Describing herself as “pre-Fluxus” because she began working experimentally in her native Germany in the late 1950s, before Fluxus officially got underway, Bauermeister is sometimes linked to Pop Art. Her affinities were more with John Cage’s circle—circa 1960 her studio in Cologne was the site of important performances by Cage, David Tudor, Nam June Paik and others. Bauermeister moved to New York in 1962 (she claims it was seeing Robert Rauschenberg’s Monogram with its stuffed goat at the Stedelijk that inspired her migration) and remained there until 1973, when, in her own words, she “withdrew into the German forest, brought up 4 children, grew vegetables, got involved with ecology, geomanthy and mysticism, meditation, silence instead of verbs.” [From an interview with Bauermeister in the Spring 2009 issue of Art Conservator. http://williamstownart.org/news/images/bauermeister_interview.pdf] Bauermeister recalls her early life in a 2011 memoir titled Mein Leben mit Karlheinz Stockhausen.

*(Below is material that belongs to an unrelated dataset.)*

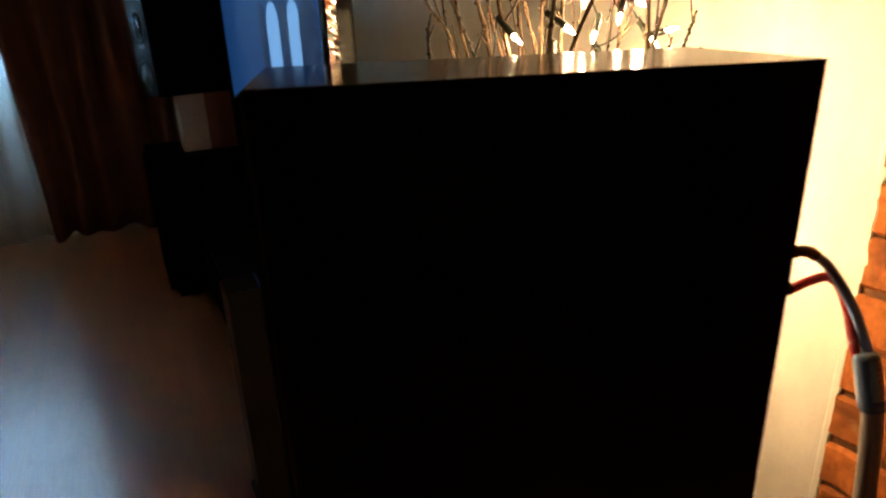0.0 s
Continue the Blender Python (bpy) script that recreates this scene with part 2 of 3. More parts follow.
def tube(bm, points, radius, seg=8, end=None, steps=6, knots=0.0):
    """A round tube through points, from radius to end."""
    pts = smoothed(points, steps) if steps > 1 else [Vector(p) for p in points]
    end = radius if end is None else end
    rings, up = [], Vector((0.31, 0.2, 0.93)).normalized()
    for i, p in enumerate(pts):
        way = (pts[min(i + 1, len(pts) - 1)] - pts[max(i - 1, 0)]).normalized()
        side = way.cross(up)
        side = side.normalized() if side.length > 0.05 else way.cross(Vector((1, 0, 0))).normalized()
        up = side.cross(way)
        r = radius + (end - radius) * i / (len(pts) - 1)
        if knots:
            r *= 1 + knots * random.random() * (1 if i % 4 == 0 else 0.25)
        rings.append([bm.verts.new(p + (side * math.cos(2 * math.pi * k / seg) + up * math.sin(2 * math.pi * k / seg)) * r) for k in range(seg)])
    for a, b in zip(rings, rings[1:]):
        for k in range(seg):
            j = (k + 1) % seg
            bm.faces.new((a[k], a[j], b[j], b[k]))
    bm.faces.new(rings[0][::-1])
    bm.faces.new(rings[-1])
    return bm


def stadium(y0, y1, z0, z1, r, n=6):
    """A rounded rectangle's loop of (y, z), anticlockwise."""
    out = []
    for cy, cz, a0 in ((y1 - r, z1 - r, 0), (y0 + r, z1 - r, 90), (y0 + r, z0 + r, 180), (y1 - r, z0 + r, 270)):
        for k in range(n + 1):
            a = radians(a0 + 90 * k / n)
            out.append((cy + r * math.cos(a), cz + r * math.sin(a)))
    return out


def loft(bm, loops, cap_first=False, cap_last=True):
    rows = [[bm.verts.new(p) for p in loop] for loop in loops]
    for a, b in zip(rows, rows[1:]):
        for i in range(len(a)):
            j = (i + 1) % len(a)
            bm.faces.new((a[i], a[j], b[j], b[i]))
    if cap_first:
        bm.faces.new(rows[0][::-1])
    if cap_last:
        bm.faces.new(rows[-1])
    return bm


def words(name, text, size, m, parent, mat, squeeze=1.0, weight=-0.012):
    cu = bpy.data.curves.new(name, "FONT")
    cu.offset = weight * size
    cu.body, cu.size, cu.extrude, cu.align_x, cu.align_y = text, size, 0.0002, "CENTER", "CENTER"
    tmp = bpy.data.objects.new("tmp", cu)
    me = bpy.data.meshes.new_from_object(tmp)
    bpy.data.objects.remove(tmp)
    me.materials.append(mat)
    me.transform(Matrix.Diagonal((squeeze, 1, 1, 1)))
    ob = new(name, me)
    ob.parent, ob.matrix_basis = parent, m
    return ob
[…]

Why isn’t her work better known? It could be that the intimate, non-spectacular format of much of it has impeded the kind of rediscovery enjoyed by, say, Yayoi Kusama. Maybe a certain confusion of nationality has also played a role: because her best known work was made in New York, Bauermeister has not been fully embraced in Germany; because she left New York in 1973, she hasn’t been given her rightful place in the history of New York art. And, of course, she had to cope with the biases against women artists. Happily, she was featured prominently in the 2007 exhibition “WACK: Art and the Feminist Revolution.”

It’s pretty hard to get a sense of Bauermeister’s work from reproductions, which obviously make it impossible to shift your focus among her multiple lenses, but a recent recording by two Amherst College students of some of the words and phrases that appear in The Great Society effectively conveys her playful, pinball-machine kineticism.